To celebrate the inauguration of Barack Obama, Amazing Spider-Man #583 presented an all-new story teaming up President Obama and Spider-Man in "Spidey Meets the President!" The title featured five variant covers.

In honor of Wolverine's 35th anniversary in 2009, Marvel released numerous Marvel titles with Wolverine Art Appreciation variant covers. The covers were done in styles reminiscent of Pablo Picasso, Salvador Dalí, and Andy Warhol.

The first issues to feature a Wolverine Art Appreciation variant cover were Captain Britain and MI13 #12, Amazing Spider-Man #590, Hulk #11, Uncanny X-Men #508, and Secret Warriors #3.

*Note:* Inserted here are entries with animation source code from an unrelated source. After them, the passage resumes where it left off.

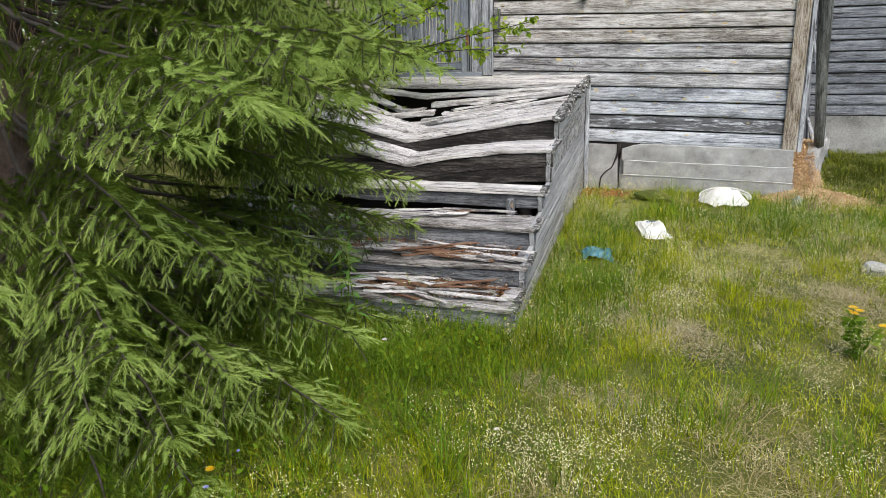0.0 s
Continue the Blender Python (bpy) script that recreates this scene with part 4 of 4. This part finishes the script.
def blades(n, x0, x1, y0, y1, lo, hi, width, rng, keep, lean=0.5, tuft=10, spread=0.03):
    """Curved blades of three triangles in tufts on the ground where keep(x, y) allows."""
    m = n // tuft
    x, y = rng.uniform(x0, x1, m), rng.uniform(y0, y1, m)
    ok = keep(x, y) > rng.uniform(0, 1, m)
    x, y = x[ok], y[ok]
    m = len(x)
    tall = np.clip(0.95 + 1.1 * field(x, y, 2.6, 15.0), 0.45, 1.6) * rng.uniform(0.6, 1.25, m)
    comb = 3.0 * field(x, y, 1.2, 21.0)
    z = np.array([ground_z(a, b) for a, b in zip(x, y)])
    k = np.repeat(np.arange(m), tuft)
    n = len(k)
    ox, oy = rng.normal(0, spread, n), rng.normal(0, spread, n)
    bx, by = x[k] + ox, y[k] + oy
    ok = ~blocked(bx, by)
    k, ox, oy, bx, by = k[ok], ox[ok], oy[ok], bx[ok], by[ok]
    n = len(k)
    h = rng.uniform(lo, hi, n) * tall[k]
    a = np.arctan2(oy, ox) + rng.normal(0, 0.9, n) + comb[k]
    l = np.stack((np.cos(a), np.sin(a), np.zeros(n)), 1)
    s = np.stack((-np.sin(a + rng.normal(0, .5, n)), np.cos(a), np.zeros(n)), 1) * (width * rng.uniform(0.6, 1.3, (n, 1)))
    p = np.stack((bx, by, z[k] - 0.012), 1)
    le = (lean * rng.uniform(0.1, 1.4, n) * h)[:, None]
    mid = p + UP * (h * 0.62)[:, None] + l * le * 0.33
    tip = p + UP * (h * np.clip(1.0 - 0.3 * lean * rng.random(n), 0.3, 1))[:, None] + l * le
    v = np.stack((p - s, p + s, mid - s * 0.8, mid + s * 0.8, tip), 1).reshape(-1, 3)
    q = np.arange(n)[:, None] * 5
    t = np.concatenate((q + (0, 1, 3), q + (0, 3, 2), q + (2, 3, 4)), 1).reshape(-1, 3)
    return v, t, tip, l


def stuff(name, v, t, mat, label, category):
    return tagged(obj(name, mesh_np(name, v, t), mat), label, category, kind="stuff")


rg = np.random.default_rng(11)


PATCHES = ((-0.34, 3.8, 0.15), (0.03, 3.6, 0.19), (0.16, 3.44, 0.14), (-0.64, 2.98, 0.13), (0.71, 4.26, 0.26), (0.58, 3.33, 0.17), (0.28, 4.42, 0.13), (-0.26, 2.9, 0.15), (0.98, 4.0, 0.28), (0.55, 4.7, 0.15))


def dead_patch(x, y):
    """Ragged spots where the turf has died, 0 to 1."""
    rag = 1 + 0.9 * field(x, y, 6.0, 30.0)
    b = 0.0
    for cx, cy, r in PATCHES:
        b = b + np.exp(-(((x - cx) ** 2 + ((y - cy) * 1.2) ** 2) / (r * rag) ** 2))
    return np.clip(1.5 * b - 0.25, 0, 1)


def bare(x, y):
    """Share of dry thatch, 0 to 1."""
    b = np.clip(5.0 * (field(x, y, 1.7, 4.0) + 0.6 * field(x, y, 4.2, 8.0) - 0.03), 0, 0.8) * (1 - 0.8 * lushness(x, y))
    return np.clip(b + 1.3 * dead_patch(x, y), 0, 1)


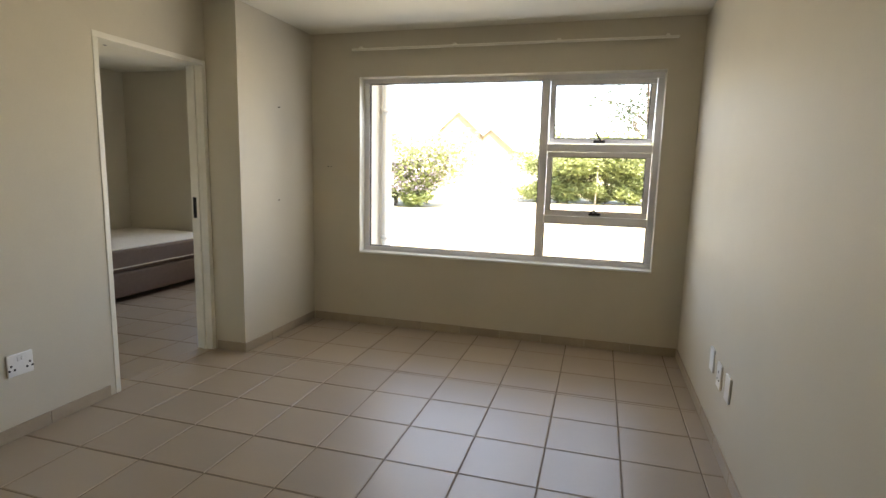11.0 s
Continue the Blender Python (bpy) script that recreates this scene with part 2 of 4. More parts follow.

The publisher's single issue with the most variant covers is The Amazing Spider-Man (1963) No. 666 with 145 different covers.

== Criticism ==
In July 2014, Chuck Rozanski of Mile High Comics announced that he would likely end his four-decade-long history of appearances at San Diego Comic-Con due to the proliferation of convention-exclusive variants offered by publishers and toy manufacturers to convention attendees, many of whom Rozanski criticized for attending the convention solely to acquire those exclusives in order to resell them at higher prices on eBay. Rozanski further criticized publishers for denying these exclusives to retailers, which Rozanksi estimated cost Mile High Comics $10,000 of losses at the convention. In 2017, Mile High Comics announced it would no longer appear at San Diego Comic-Con.

==Outside of comics==
The practice of issuing variant covers spread to some magazines, notably TV Guide (which has its own collector's market). TV Guide published variants for various TV series, including Smallville, Dawson's Creek and Friends.